In April, President Barack Obama said he did not want any hunger-striker to die. In May, he promised to begin releasing the 86 men his interagency task force cleared to leave the prison in 2010. Weeks have passed, and no detainee has exited Guantanamo.

In fact, the situation there deteriorates. Shaker Aamer, a British resident twice cleared for release from Guantanamo, recently told the head of the British legal charity Reprieve that prison authorities are using increasingly brutal tactics in an attempt to break the strike, making the cells "freezing cold" and employing metal-tipped tubes that cause prisoners to vomit during the twice-daily force-feedings.

In the interview, excerpts of which were published in the The Guardian, Aamer also said nurses are discarding their name tags before entering the camp so prisoners cannot identify and file complaints against them.

The article in The New England Journal of Medicine denounced the co-opting of medical professionals for political purposes.

"It's hardly revolutionary to state that physicians should act only in the best interests of their patients," the authors wrote.
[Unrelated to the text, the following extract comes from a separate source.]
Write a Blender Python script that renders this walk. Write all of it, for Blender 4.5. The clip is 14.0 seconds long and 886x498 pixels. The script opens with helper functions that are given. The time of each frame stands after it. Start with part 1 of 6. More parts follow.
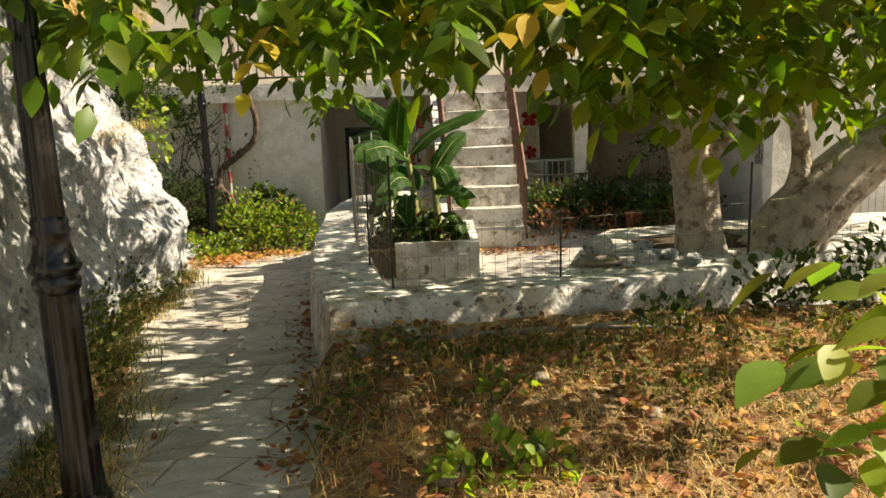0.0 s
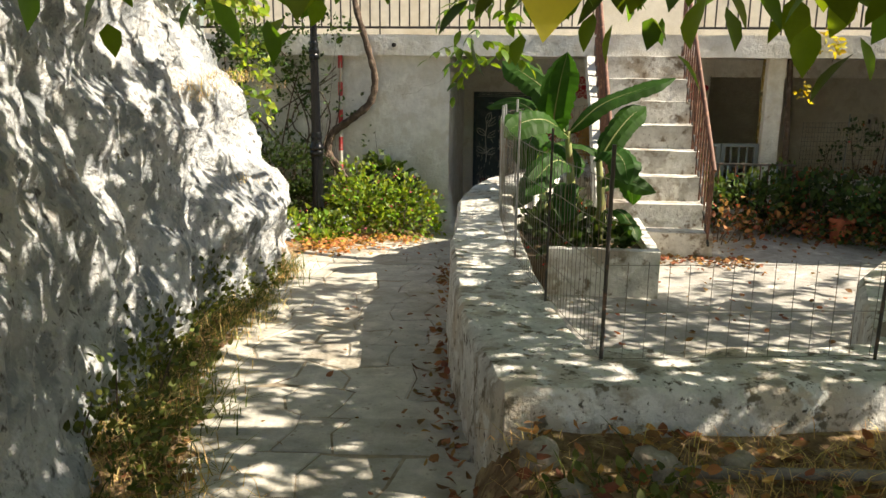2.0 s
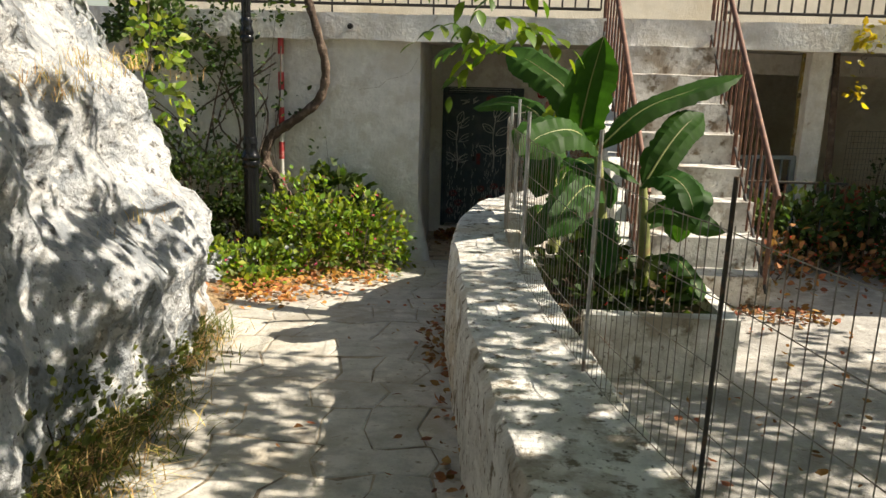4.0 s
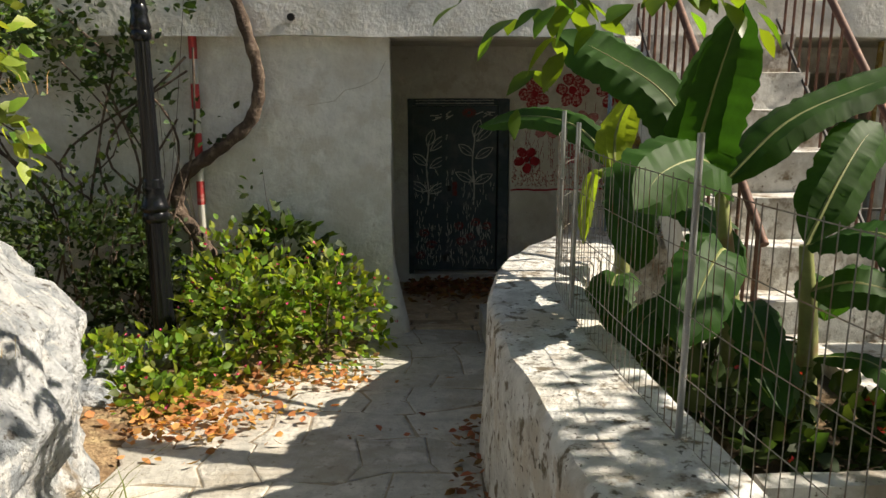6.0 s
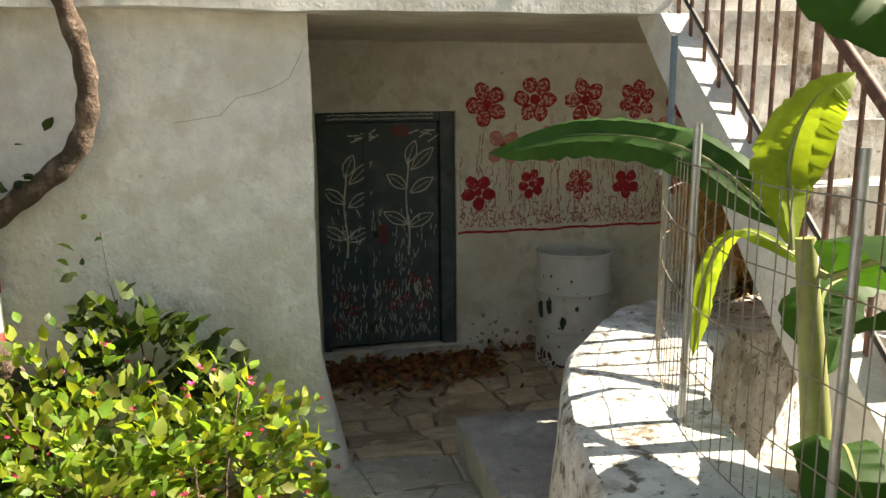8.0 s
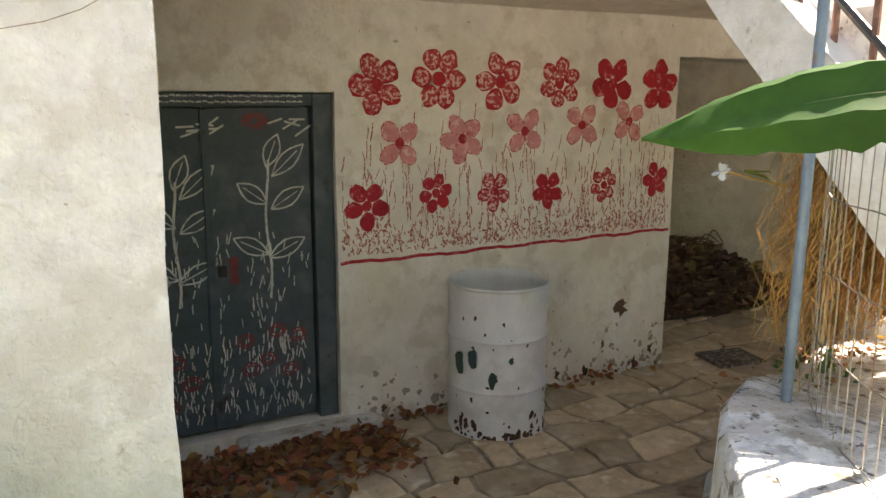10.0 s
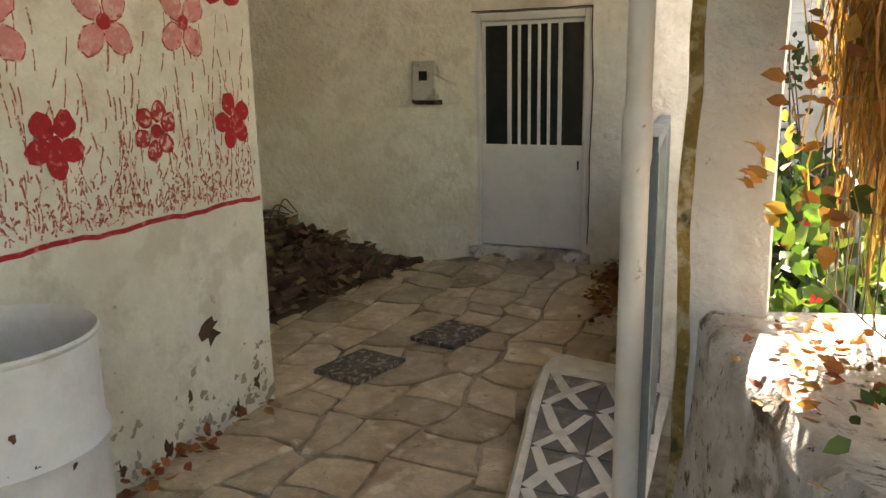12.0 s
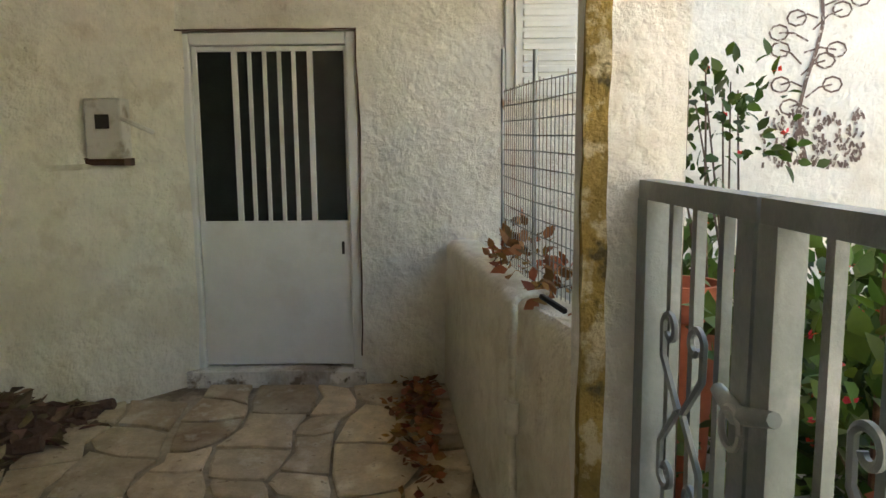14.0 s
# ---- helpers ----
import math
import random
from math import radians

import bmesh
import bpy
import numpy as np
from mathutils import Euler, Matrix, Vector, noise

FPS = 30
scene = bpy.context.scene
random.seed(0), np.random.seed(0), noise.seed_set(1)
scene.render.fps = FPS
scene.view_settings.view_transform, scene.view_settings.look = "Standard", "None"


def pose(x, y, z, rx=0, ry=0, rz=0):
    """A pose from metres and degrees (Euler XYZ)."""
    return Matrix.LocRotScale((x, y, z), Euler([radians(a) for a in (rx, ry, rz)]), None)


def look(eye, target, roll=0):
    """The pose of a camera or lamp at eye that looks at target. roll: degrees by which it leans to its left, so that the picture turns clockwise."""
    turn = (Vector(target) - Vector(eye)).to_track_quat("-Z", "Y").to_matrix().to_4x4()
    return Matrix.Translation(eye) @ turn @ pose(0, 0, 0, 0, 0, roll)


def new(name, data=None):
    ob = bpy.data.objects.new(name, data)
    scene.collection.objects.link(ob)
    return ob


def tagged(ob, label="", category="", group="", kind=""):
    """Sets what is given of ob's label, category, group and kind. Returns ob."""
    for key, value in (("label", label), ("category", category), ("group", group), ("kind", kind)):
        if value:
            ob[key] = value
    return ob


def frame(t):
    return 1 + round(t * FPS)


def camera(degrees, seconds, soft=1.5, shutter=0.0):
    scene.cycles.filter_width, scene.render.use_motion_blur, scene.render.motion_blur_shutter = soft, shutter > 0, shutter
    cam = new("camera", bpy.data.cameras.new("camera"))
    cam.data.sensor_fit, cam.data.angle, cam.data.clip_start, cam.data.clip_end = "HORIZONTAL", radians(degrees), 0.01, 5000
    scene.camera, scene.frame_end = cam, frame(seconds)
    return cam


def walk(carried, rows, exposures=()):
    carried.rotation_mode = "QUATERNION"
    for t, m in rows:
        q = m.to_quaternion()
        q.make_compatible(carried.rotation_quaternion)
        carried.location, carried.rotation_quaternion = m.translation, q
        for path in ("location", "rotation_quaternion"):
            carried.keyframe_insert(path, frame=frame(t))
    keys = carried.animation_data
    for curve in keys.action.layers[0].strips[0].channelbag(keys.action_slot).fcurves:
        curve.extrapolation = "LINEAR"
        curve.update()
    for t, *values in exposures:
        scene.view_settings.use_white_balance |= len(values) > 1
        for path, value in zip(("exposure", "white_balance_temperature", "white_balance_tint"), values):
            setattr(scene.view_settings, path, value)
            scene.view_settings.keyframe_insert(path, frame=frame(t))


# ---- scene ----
cam = camera(59.3, 14.0)
METRES, EYE, TILT, LEAN, TURN = 15.0, 2.4, 0.0, 0.0, 0.0
ROWS = [
    (0.0, 0.0, 0.0, 0.0, -0.4, -10.77, 2.12),
    (0.5, -0.0107, 0.0349, -0.0006, 4.82, -11.08, 1.69),
    (1.0, -0.0242, 0.0695, -0.0017, 6.52, -11.41, 1.54),
    (1.5, -0.0329, 0.1033, -0.0026, 7.26, -11.75, 0.59),
    (2.0, -0.0436, 0.138, -0.0031, 7.19, -13.15, -0.47),
    (4.5, -0.0931, 0.3177, -0.0071, 0.63, -13.66, -0.92),
    (5.0, -0.103, 0.3567, -0.0098, -1.49, -12.75, -0.21),
    (5.5, -0.1142, 0.3915, -0.0114, -2.17, -12.64, -0.08),
    (6.0, -0.1219, 0.4304, -0.0128, -3.14, -12.54, 0.03),
    (6.5, -0.1296, 0.4706, -0.0125, -3.66, -11.85, -0.55),
    (7.0, -0.1358, 0.5078, -0.0136, -6.39, -11.06, -0.94),
    (7.5, -0.1398, 0.5466, -0.0172, -10.32, -11.13, 0.18),
    (10.0, -0.1477, 0.7037, -0.0297, -28.39, -11.01, -0.22),
    (10.5, -0.137, 0.7396, -0.0411, -38.43, -11.99, 1.26),
    (11.0, -0.12, 0.771, -0.0491, -47.73, -13.32, 1.1),
    (11.5, -0.1004, 0.799, -0.0521, -57.28, -12.72, 0.72),
    (12.0, -0.0726, 0.8233, -0.0561, -65.36, -12.32, 1.02),
    (12.5, -0.0487, 0.846, -0.0583, -72.3, -11.95, 0.83),
    (13.0, -0.0219, 0.8631, -0.0588, -77.62, -10.58, 0.68),
    (13.5, 0.004, 0.8765, -0.0589, -83.17, -8.73, 0.67),
    (14.0, 0.0339, 0.8864, -0.0602, -89.29, -8.25, 0.55),
]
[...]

They pointed out that "hunger striking is a peaceful political activity to protest terms of detention or prison conditions" and is not a medical condition that warrants force-feeding to prevent self-harm or save lives, as Guantanamo officials claim.

"Unlike individual medical and psychiatric assessments made in the context of doctor patient-relationship, the decision to force-feed prisoners is made by the base commander," they wrote. "It is a penological decision about how best to run the prison. Physicians who participate in this nonmedical process become weapons for maintaining prison order."

When informed of brutality, a common response for many of us is to abrogate responsibility. The violence is too remote, too complex to tackle. We forget that even the most egregious and seemingly impenetrable system of cruelty is the work of human hands. Let's hope some of the medical hands sustaining operations at Guantanamo read this article and heed its call not to cooperate.